Her fight against the Sacklers was told brilliantly in the 2022 Academy Award nominated documentary, All the Beauty and The Bloodshed.
But that was last year.
Goldin and other artists are now under assault for signing a petition calling for a ceasefire in Gaza.
“I have never lived through a more chilling period,” said Goldin.
I have.
I’m old enough to have lived through the Red Scare of the fifties.
Artists were victims then and now.
Instead of a Red under every bed, critics of Israel are labeled anti-Jewish and blacklisted by museums, galleries and millionaire collectors.
The media contributes to this by describing the current war as between Israel and Hamas when it is the entire Palestinian population in Israel, the West Bank and Gaza, not just Hamas, that is under attack by Israel.
Any criticism of Israel or Netanyahu is conflated with anti-Semitism.
Goldin, who is one of the most celebrated living photographers, signed the open letter that called for Palestinian liberation and a cease-fire.
“People are being blacklisted.

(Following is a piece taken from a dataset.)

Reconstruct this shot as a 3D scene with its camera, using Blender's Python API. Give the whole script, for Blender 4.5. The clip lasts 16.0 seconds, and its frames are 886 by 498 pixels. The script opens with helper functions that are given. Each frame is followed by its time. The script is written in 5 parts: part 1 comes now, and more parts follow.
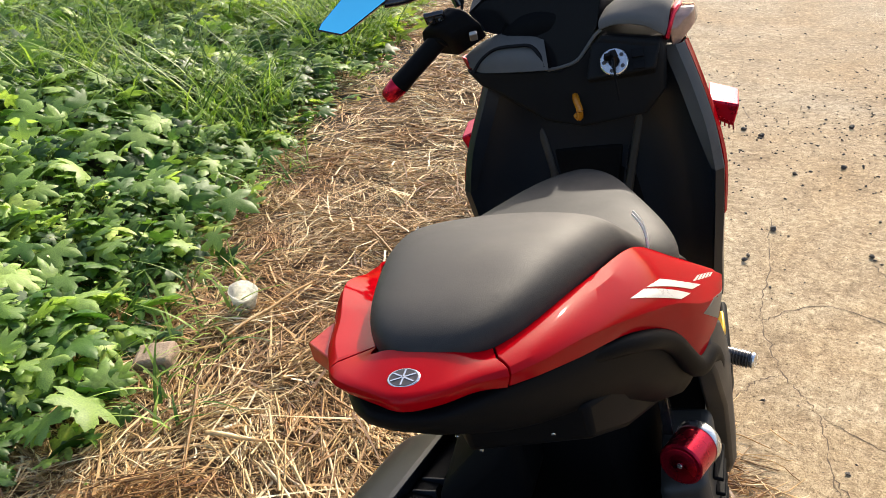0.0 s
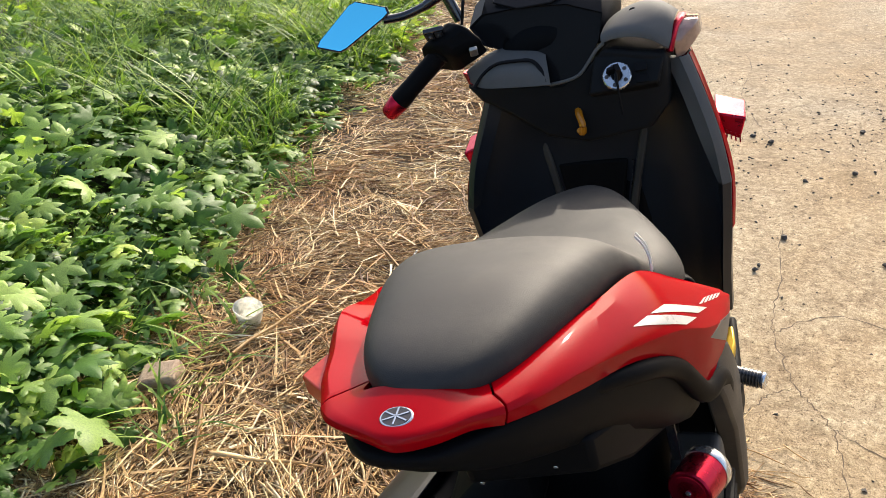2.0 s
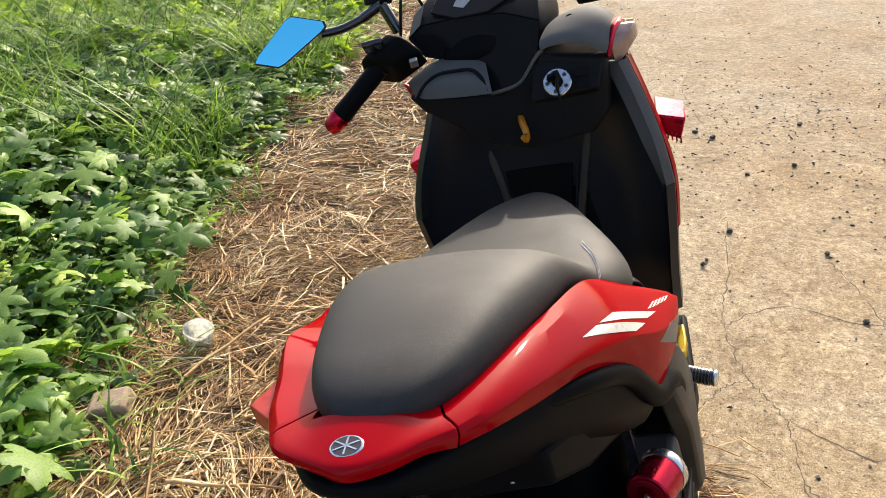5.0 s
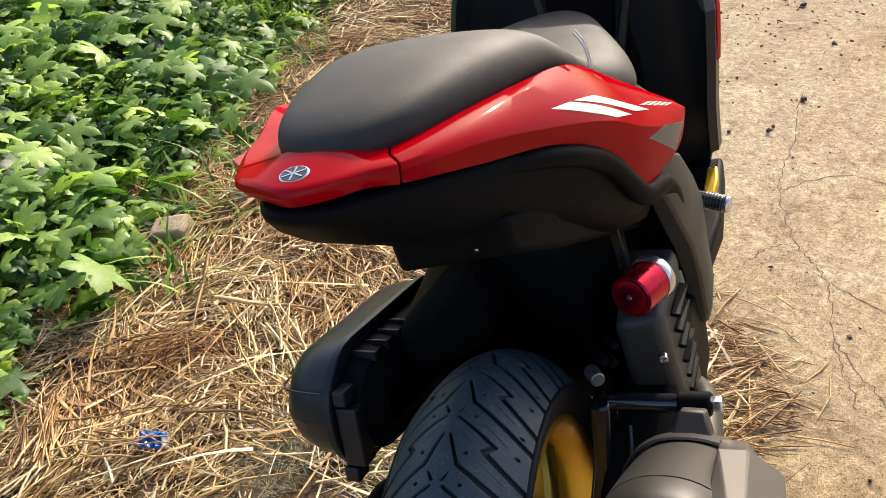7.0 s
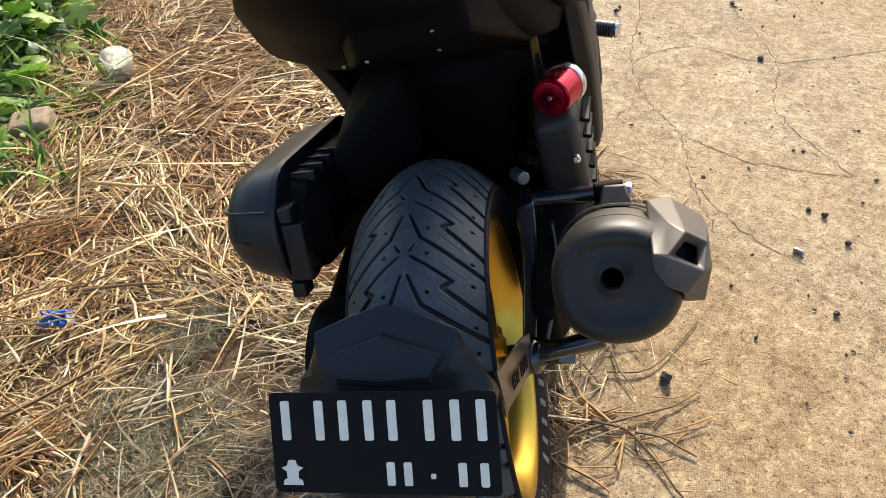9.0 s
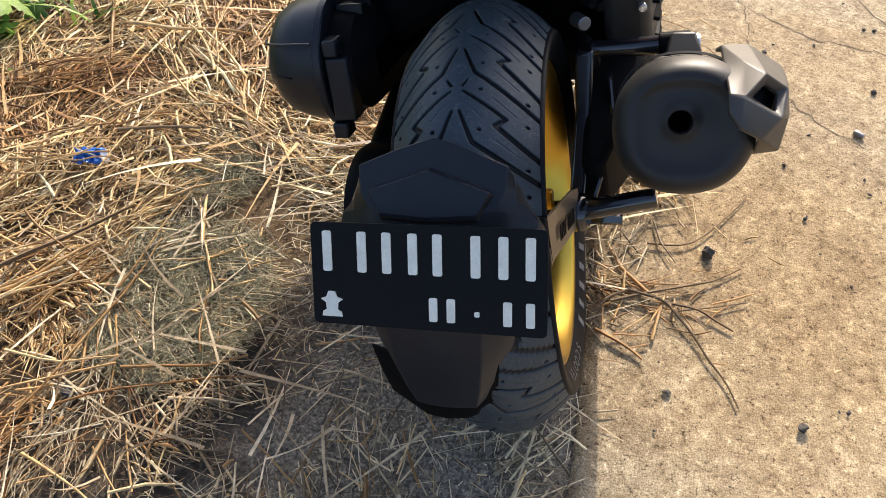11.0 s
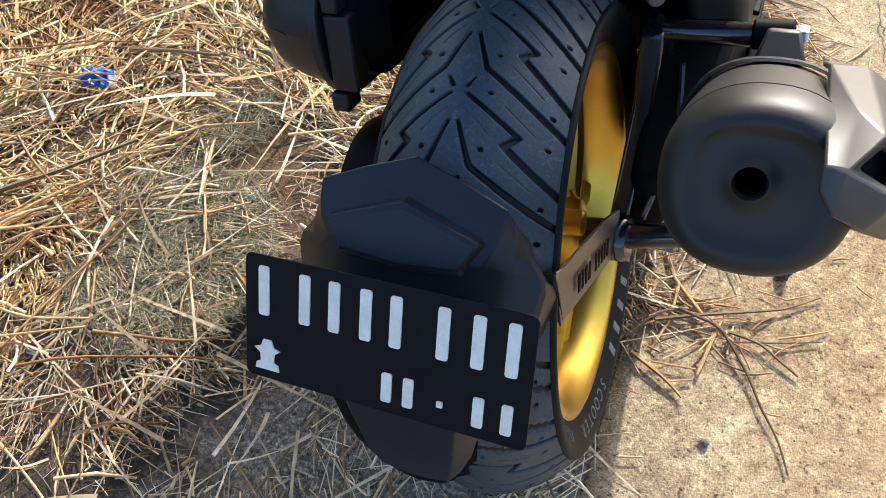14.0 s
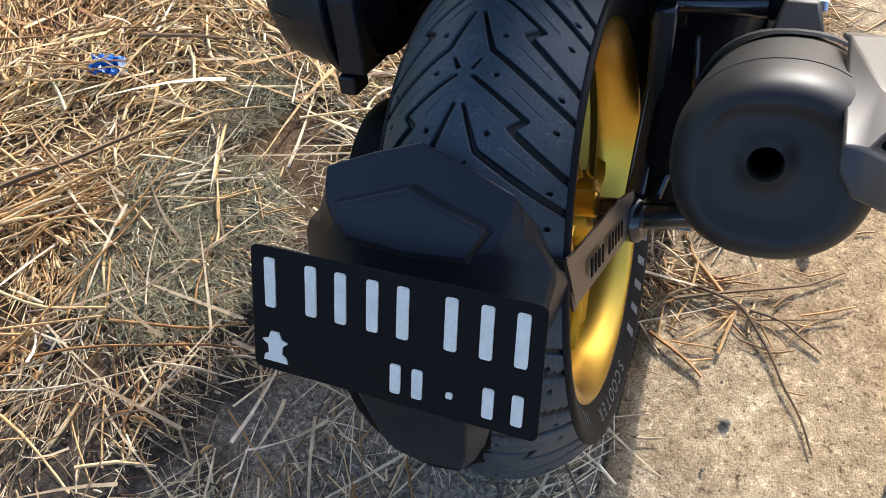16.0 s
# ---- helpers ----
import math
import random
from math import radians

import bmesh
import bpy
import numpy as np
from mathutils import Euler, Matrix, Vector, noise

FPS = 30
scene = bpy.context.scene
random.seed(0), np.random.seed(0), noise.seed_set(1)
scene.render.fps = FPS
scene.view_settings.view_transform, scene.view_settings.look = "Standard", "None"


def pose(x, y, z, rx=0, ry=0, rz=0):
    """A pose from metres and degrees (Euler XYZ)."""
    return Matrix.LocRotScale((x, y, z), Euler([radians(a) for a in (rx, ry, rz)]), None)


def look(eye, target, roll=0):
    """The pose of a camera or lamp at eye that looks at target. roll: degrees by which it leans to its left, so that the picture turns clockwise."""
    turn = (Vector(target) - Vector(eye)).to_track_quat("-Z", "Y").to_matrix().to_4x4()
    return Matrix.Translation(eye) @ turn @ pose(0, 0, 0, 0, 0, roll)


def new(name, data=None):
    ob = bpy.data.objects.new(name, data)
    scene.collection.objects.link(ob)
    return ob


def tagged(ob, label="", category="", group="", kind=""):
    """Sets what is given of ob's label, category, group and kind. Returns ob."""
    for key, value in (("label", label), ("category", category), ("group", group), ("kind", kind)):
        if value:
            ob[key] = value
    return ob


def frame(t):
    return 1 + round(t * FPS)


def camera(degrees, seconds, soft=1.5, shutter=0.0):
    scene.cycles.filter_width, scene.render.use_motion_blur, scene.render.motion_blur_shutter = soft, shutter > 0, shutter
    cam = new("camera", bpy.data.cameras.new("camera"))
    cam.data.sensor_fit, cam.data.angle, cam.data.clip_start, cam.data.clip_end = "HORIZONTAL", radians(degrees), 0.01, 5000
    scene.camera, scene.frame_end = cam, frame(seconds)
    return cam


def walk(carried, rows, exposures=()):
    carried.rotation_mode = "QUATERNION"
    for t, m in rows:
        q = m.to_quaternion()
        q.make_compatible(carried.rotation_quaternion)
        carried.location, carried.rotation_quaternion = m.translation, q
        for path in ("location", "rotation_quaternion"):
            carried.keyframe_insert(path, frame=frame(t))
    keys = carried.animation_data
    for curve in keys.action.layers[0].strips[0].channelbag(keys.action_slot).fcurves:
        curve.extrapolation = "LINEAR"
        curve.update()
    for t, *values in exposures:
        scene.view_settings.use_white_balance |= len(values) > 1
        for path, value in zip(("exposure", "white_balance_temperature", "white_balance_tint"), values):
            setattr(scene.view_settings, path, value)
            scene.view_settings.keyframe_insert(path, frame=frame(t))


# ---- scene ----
cam = camera(57.7, 16.0, soft=0.6)
PATH = [
    (0, (0.016, -0.579, 1.326), (-0.538, 1.079, 0.354), -2.4),
    (0.5, (0.015, -0.572, 1.327), (-0.557, 1.081, 0.355), -2.7),
    (1, (0.025, -0.533, 1.327), (-0.58, 1.102, 0.347), -3.4),
    (1.5, (0.023, -0.528, 1.335), (-0.615, 1.099, 0.363), -3.2),
    (2, (0.021, -0.546, 1.332), (-0.56, 1.112, 0.377), -3.5),
    (2.5, (0.036, -0.56, 1.328), (-0.426, 1.14, 0.381), -4.4),
    (3, (0.043, -0.568, 1.329), (-0.392, 1.14, 0.383), -3.8),
    (3.2, (0.039, -0.564, 1.332), (-0.422, 1.138, 0.388), -3.5),
    (5.3, (0.026, -0.51, 1.338), (-0.443, 1.185, 0.385), -4.7),
    (5.5, (0.042, -0.495, 1.332), (-0.334, 1.226, 0.385), -4.3),
    (6, (0.037, -0.509, 1.298), (-0.268, 1.2, 0.304), -2.2),
    (6.5, (0.052, -0.519, 1.263), (-0.407, 1.091, 0.169), -2.6),
    (7, (0.15, -0.575, 1.242), (-0.502, 0.912, 0.074), -5.6),
    (7.5, (0.196, -0.634, 1.252), (-0.574, 0.768, 0.05), -8.5),
    (8, (0.165, -0.668, 1.236), (-0.554, 0.742, 0.013), -7.4),
    (8.5, (0.091, -0.732, 1.206), (-0.36, 0.764, -0.042), -3.1),
    (9, (0.06, -0.767, 1.159), (-0.184, 0.727, -0.148), -0.6),
    (9.5, (0.031, -0.795, 1.102), (-0.191, 0.579, -0.335), 1.2),
    (9.7, (0.02, -0.809, 1.081), (-0.213, 0.512, -0.402), 1.5),
    (11.8, (0.091, -0.708, 1.099), (-0.255, 0.546, -0.42), -1.1),
    (12, (0.114, -0.684, 1.098), (-0.312, 0.539, -0.426), -3.0),
    (12.5, (0.156, -0.653, 1.099), (-0.434, 0.471, -0.446), -7.5),
    (13, (0.139, -0.607, 1.069), (-0.424, 0.481, -0.511), -7.1),
    (13.5, (0.09, -0.547, 1.042), (-0.346, 0.56, -0.566), -2.9),
    (14, (0.062, -0.542, 1.023), (-0.339, 0.51, -0.631), 0.4),
    (14.5, (0.054, -0.535, 1.028), (-0.409, 0.446, -0.651), -0.3),
    (15, (0.057, -0.539, 1.014), (-0.432, 0.412, -0.676), -3.2),
    (15.5, (0.064, -0.532, 1.014), (-0.399, 0.432, -0.677), -4.0),
    (16, (0.067, -0.524, 1.017), (-0.367, 0.461, -0.669), -3.2),
]
walk(cam, [(t, look(e, g, r)) for t, e, g, r in PATH], [(0, 1.12, 6600, 12), (5, 1.08, 6600, 12), (6.0, 0.98, 6600, 13), (6.8, 1.08, 6650, 13), (8, 1.22, 6450, 11), (10, 1.04, 6550, 14), (12, 1.24, 6250, 13), (13, 1.22, 6100, 12), (14, 1.40, 5950, 11), (15, 1.62, 5850, 10), (16, 1.22, 5800, 13)])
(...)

People are losing their jobs,” for signing said Goldin.
In recent days one of the art world’s top magazine editors was fired after the publishers of Artforum said that the staff’s decision to post an open letter about “the Israel-Hamas war failed to meet the organization’s standards.”
Meaning it offended pro-Israeli wealthy donors and collectors and museum board members.
The editor in chief of Artforum, David Velasco, said he had been terminated after six years as Artforum’s leader. He had worked at the publication, considered among the world’s most prestigious art magazines, since 2005.
“I have no regrets,” Velasco said in an email. “I’m disappointed that a magazine that has always stood for freedom of speech and the voices of artists has bent to outside pressure.”
Free speech has always been an early casualty of war.